Monday, January 28, 2008

I am a complete and utter failure to the human race and I have but one service hour to note. Not to mention this blog is somewhat like rubbing salt in an already throbbing open wound because having to write about it is admitting to my failure and I'm rarely willing to do that, though it happens often. I corresponded with the contact that was on the sheet of contacts that was given to us... and I thought that I had it all worked out. Worked out in the sense that I did talk to the man in charge but I had yet to rid myself of the terror I felt when I figured out that I was really going to have to follow through with this. (Not only that but I found out it was not the quaint one-on-one setting that I had imagined, but it was in fact a one-on-twenty scenario where the success of everyone in the class depends on me.) What it really boils down to is that after mustering up the courage to take the time to find this classroom, blindly enter and sit in a class full of people who at least share the common denominator of not knowing English, (so they can converse in OTHER languages I have no ability to understand) I end up sitting in the class for 20 minutes because the other tutor is late and the guy I talked to didn't even show up. I'm not even sure the tutor that showed up spoke English, so trying to communicate with her left me so exasperated that I just pushed Daley out the door and told her I was going with her to the Children's worship.

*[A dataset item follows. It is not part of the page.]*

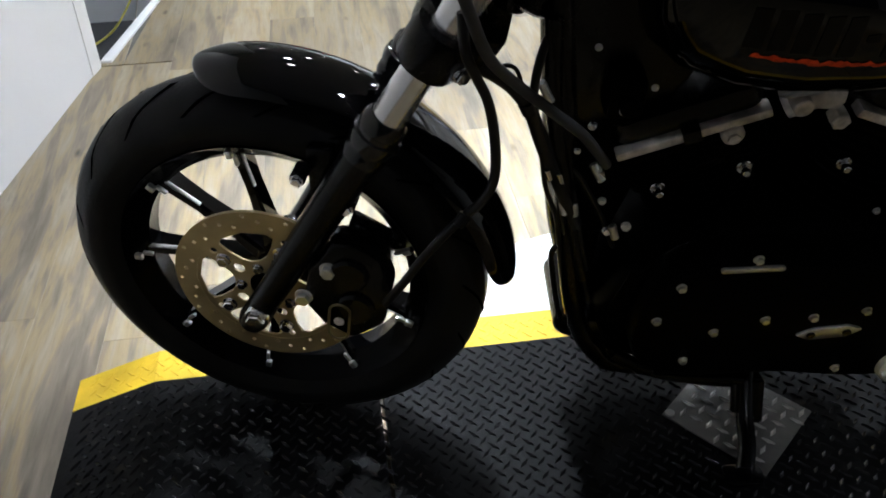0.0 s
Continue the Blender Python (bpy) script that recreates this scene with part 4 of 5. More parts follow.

Instead I went and followed Daley while she met the woman in charge of children's worship. Laughing and talking and being naturally charming and socially inclined and I followed like a cowardly dog, dragging my tail between my legs all the way. One thing I learned about Daley is that she is really good with people... adult people even, and I would rather bathe with fire than suffer my own social awkwardness. We set up for the meeting and moved chairs and did things that people do when setting up meetings. I got one service hour but it wasn't something to be proud of. I got an email from the guy who didn't show up to my meeting and we're rescheduling but to be honest I have a feeling its not going to work out because in the week after my mishap a number of other students showed interest and I was asked to move to thursday's classes. I can't do thursdays.

Thursday, January 24, 2008

Plans for service-blog 1

I am excited but anxious about beginning my service in Oxford. I'm really not too surprised that I am somewhat overwhelmed at the thought of the 20 hours that loom over me, even though you would think we have lots of time outside of class. I assumed (correctly) that orientation in Abilene was just a mean joke to begin the process of confusing our minds. A process which proved successful when the rest of the information was given en masse the minute we arrived. That's when my mind decided to go to lunch and it took my attention-span with it. This abundance of information is thrown at us just to see who would sink and who would swim. I'm sure that was the sinister purpose of the pre-departure orientation, sure of it. We've just been dropped in an unfamiliar territory and showered with information, warnings, advice and assignments, it's possible I am just slow but after the beginning of classes and balancing my time between class, ramblings, and sorting myself out I'm left a bit exhausted. Regardless, I am still ready to "plug-in" as it is called but I am a little wary as to how well I will be at time management. (Self doubt, what a way to start the semester.)

I plan to be an English tutor for the internationals pastor at St. Aldates. I have no idea whether I have the capabilities to do this, but as languages have always been a topic of interest for me I think that willingness to try counts more than my competence. I've yet to contact Pastor Danthon but intend to do so today. Contradictory to my doubts about finding the time to volunteer I may also try to connect with Viva Network. I've found just enough information about it to really catch my interest so I plan to call to see what opportunities are there, along with what sort of service it entails. Once again, I have no idea in this case of my capabilities to be of service to these organizations but here we all are outside of our comfort zone so there's no hurt in expanding myself. So, on that note here I go to force myself to make the call. I really hate making phone calls. I did however already enquire about volunteer opportunities at The Ashmolean Museum, (there wasn't any) which is a big step for me. So there.